Sunday we chopped and stacked wood, straightened the chimney with longer angle iron and brackets and threaded bar top and bottom, and set up tables and the wee pop up marquee which extends the shelter in front of the kiln. Monday was loading day although some precious time was spent on wood. It's a long slow process and so important. I'm not sure we'll ever make the best of it. We each have our own preferences for wadding, dry/sticky, white/flashing, course/fine, and many of the wads fall off by the time the piece reaches the person doing the packing crouched in the bowels of the kiln. More research needed on this. I like a fireclay/course sawdust mixture which flashes nicely and sticks well  to the pots, but it also sticks to hands which is not appreciated by porcelain.
   By the time the light was fading it had already been a long day and there was still dinner to make and the door to brick up and some clamming of holes to do. It was a tighter pack this time. More shelves, lots more pots, one more firer (5 of us). We had put the gas burner on  through the damper at the base of the chimney for a few hours earlier, which was a good move as it dried and warmed up the chimney to improve the draft. It gets very wet sitting through 6 months of Cumbrian weather between firings.
Overnight on gas into the firebox took the temperature to 100? Then we lit a small fire in the grate at 10am and so began the rota of 4 hour shifts, 6 hours off for the next 45 hours.

3 October 2012

Glazing for anagama

Two days to go before setting off for the next anagama at Higham Hall College.
Glazing nearly finished, the concentration needed is tiring but I've finally learned to give myself enough time. And I made notes, so there's a chance I'll know which glazes are on which pots when they come out of the kiln - must record where they are in the kiln.

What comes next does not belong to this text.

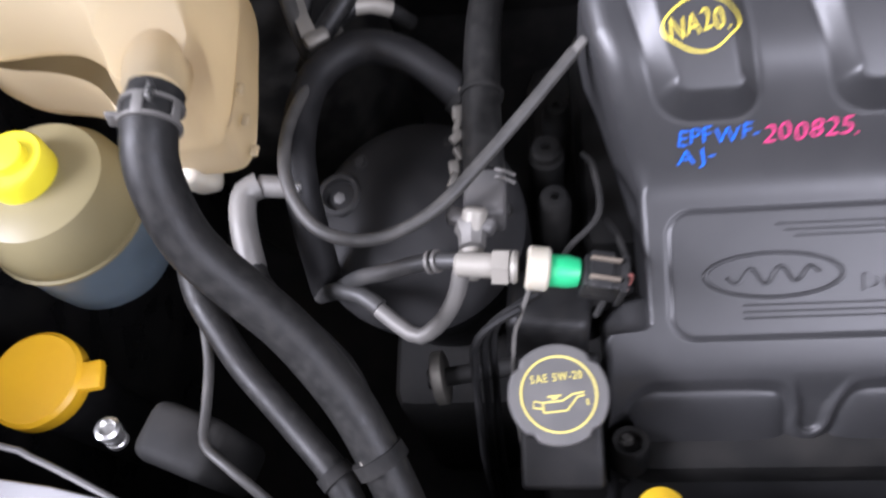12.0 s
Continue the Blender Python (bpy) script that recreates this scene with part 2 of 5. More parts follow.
def hexbolt(m, r=0.006, h=0.005, bm=None):
    """A hexagon head on a washer, standing on the z of m."""
    bm = lathe([(r * 1.35, 0), (r * 1.35, 0.0012)], m, 18, bm)
    return lathe([(r, 0.001), (r, h * 0.85), (r * 0.82, h)], m, 6, bm)


def band(pts_at, d, r, w=0.009, t=0.0015, bm=None):
    """A clamp band of width w round a hose of radius r."""
    m = along(pts_at, d)
    return lathe([(r, -w / 2), (r + t, -w / 2), (r + t, w / 2), (r, w / 2)], m, 24, bm)


def hose(name, pts, r, mat, label, category="hose", group="", **kw):
    ob = thing(name, pts[0], label, category, group)
    part("tube", sweep(pts, r, **kw), mat, ob)
    return ob


# ---- the setting: garage and engine bay ----
def slab(name, x0, x1, y0, y1, z0, z1, mat, label, bevel=0.0):
    return structure(name, rbox(x1 - x0, y1 - y0, z1 - z0, pose((x0 + x1) / 2, (y0 + y1) / 2, (z0 + z1) / 2), bevel), mat, label)


slab("ground", -4.2, 4.2, -4.2, 4.2, -0.2, 0.0, CONCRETE, "grey concrete garage floor under the car")
# Unseen room shell; walls and ceiling kept pale to bounce light into the bay
slab("ceiling", -4.2, 4.2, -4.2, 4.2, 3.2, 3.3, PAINTED, "unseen garage ceiling, pale to bounce light")
slab("wall_north", -4.2, 4.2, 4.0, 4.2, 0.0, 3.2, PAINTED, "unseen garage wall, pale to bounce light")
slab("wall_south", -4.2, 4.2, -4.2, -4.0, 0.0, 3.2, PAINTED, "unseen garage wall, pale to bounce light")
slab("wall_east", 4.0, 4.2, -4.0, 4.0, 0.0, 3.2, PAINTED, "unseen garage wall, pale to bounce light")
slab("wall_west", -4.2, -4.0, -4.0, 4.0, 0.0, 3.2, PAINTED, "unseen garage wall, pale to bounce light")

# body shell round the engine: undertray, firewall, inner wings
slab("undertray", -0.68, 0.68, 0.03, 0.94, 0.30, 0.34, BLACK, "sooty black tray at the bottom of the engine bay")
slab("firewall", -0.80, 0.80, 0.94, 0.98, 0.0, 1.16, BLACK, "dusty black steel bulkhead behind the engine")
slab("inner_wing_west", -0.80, -0.68, -0.06, 0.94, 0.0, 1.00, BODY, "black painted inner wing panel")
slab("inner_wing_east", 0.68, 0.80, -0.06, 0.94, 0.0, 1.00, BODY, "black painted inner wing panel")

# raised bonnet, out of view, added to shade the rear; dark underside facing the engine
bonnet = rbox(1.45, 1.15, 0.03, pose(0, 0.76, 1.66, 118), 0.008)
tagged(finish("bonnet", bonnet, BLACK), "unseen raised bonnet, its dark underside shading the rear", "bonnet", kind="structure")

# cross member at the front, with its raised rear flange
slam = bmesh.new()
edge = [(-0.68, 0.050), (-0.31, 0.060), (-0.12, 0.069), (0.06, 0.078), (0.16, 0.085), (0.22, 0.094), (0.31, 0.100), (0.45, 0.101), (0.68, 0.096)]
prism([(0.68, -0.05), *[(x, y) for x, y in edge[::-1]], (-0.68, -0.05)], 0.868, 0.880, bevel=0.003, bm=slam)
sweep([(x, y - 0.005, 0.880) for x, y in edge], 0.0045, 8, 0.02, bm=slam)
sweep([(x, y - 0.040, 0.879) for x, y in edge], 0.005, 8, 0.02, bm=slam)
prism([(0.68, -0.05), *[(x, y - 0.006) for x, y in edge[::-1]], (-0.68, -0.05)], 0.80, 0.868, bevel=0, bm=slam)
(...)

I love the chemistry of ceramics (not very good at it mind you) but the glazing I used to find painful, physically, like those awful cross country runs at school, close your eyes, scream and launch yourself through  the cold, muddy puddles - that's how I've always felt when glazing, it only gets better once it's all over.  When I was making slip cast earthenware, one glaze, resist decoration and cobalt wash, it was simple but tedious; raku glazes seem to smother my textures so I don't use much in that medium; I never knew enough to be in control and I think I just didn't like the glazes I was using or the results.

But now,  I think I'm almost enjoying the process. The simplicity of wood fire glazes is beautiful. The basic ingredients are identifiable as rocks, clay and ash. The process of their melting is imaginable and there's the possibility that the combination of ingredients and fire will produce a moment of pure magic way beyond the sum of its parts.